Studio album by David Campbell
- Released: 2 April 2010
- Genre: Musical theatre
- Length: TBC
- Label: Columbia
- Producer: Rob Fisher, Bill Elliott

David Campbell chronology
| Good Lovin' (2008) | On Broadway (2010) | Let's Go (2011) |

= On Broadway (David Campbell album) =

On Broadway (sometimes referred to as David Campbell On Broadway) is the sixth studio album from Australian singer/actor David Campbell, released in Australia on 2 April 2010. On Broadway marks a departure by Campbell from his previous albums of swing and rock music, back to the genre of musical theatre through which he first rose to fame.
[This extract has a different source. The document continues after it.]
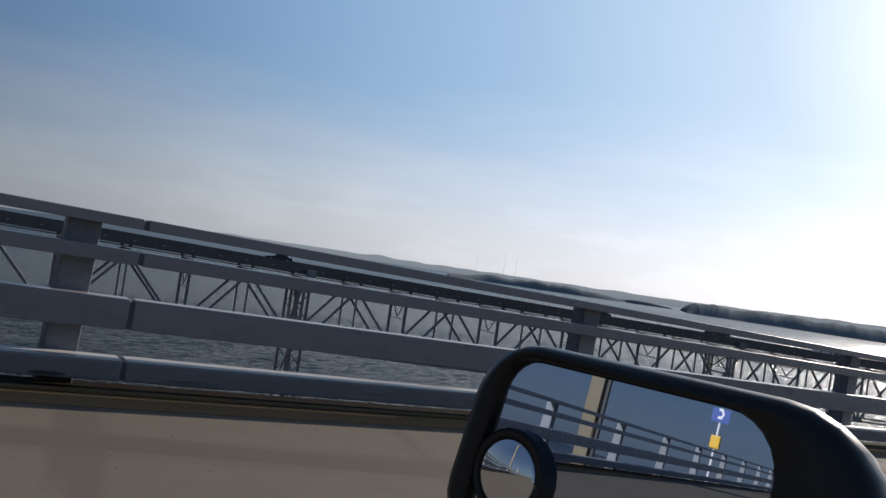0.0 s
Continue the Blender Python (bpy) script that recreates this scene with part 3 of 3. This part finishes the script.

The album reached number seven on the Australian national ARIA chart.

The album was produced by leading musical director Rob Fisher and veteran arranger Bill Elliott, and recorded with a 40-piece orchestra at East West Studios, Los Angeles in January 2010.

An accompanying television documentary David Campbell On Broadway was filmed by Campbell's production company Luckiest Productions at the same time, and aired in Australia on arts channel STVDIO on Saturday 3 April.

==Track listing==
1. "Overture"
2. "Oh, What a Beautiful Mornin'" – from Oklahoma!
3. "When I Get My Name In Lights" – from Legs Diamond / The Boy From Oz
4. "Hey There" – from The Pajama Game
5. "Hello, Dolly!" – from Hello, Dolly!
6. "Bring Him Home" – from Les Misérables
7. "Being Alive" – from Company
8. "All I Care About" – from Chicago
9. "You'll Never Walk Alone" – from Carousel
10. "Proud Lady" – from The Baker's Wife
11. "Luck Be A Lady" – from Guys & Dolls
12. "What Kind Of Fool Am I?" – from Stop the World - I Want to Get Off
13. "Goodbye" – from Catch Me If You Can
14. "Some Other Time" – from On The Town

==Charts and certifications==
===Weekly charts===

| Chart (2010) | Peak position |
|---|---|
| Australian Albums (ARIA) | 7 |

===Year-end charts===

| Chart (2010) | Position |
|---|---|
| Australian Artist Albums Chart | 31 |

===Certifications===

| Region | Certification | Certified units/sales |
| Australia (ARIA) | Gold | 35,000^{^} |
^{^} Shipments figures based on certification alone.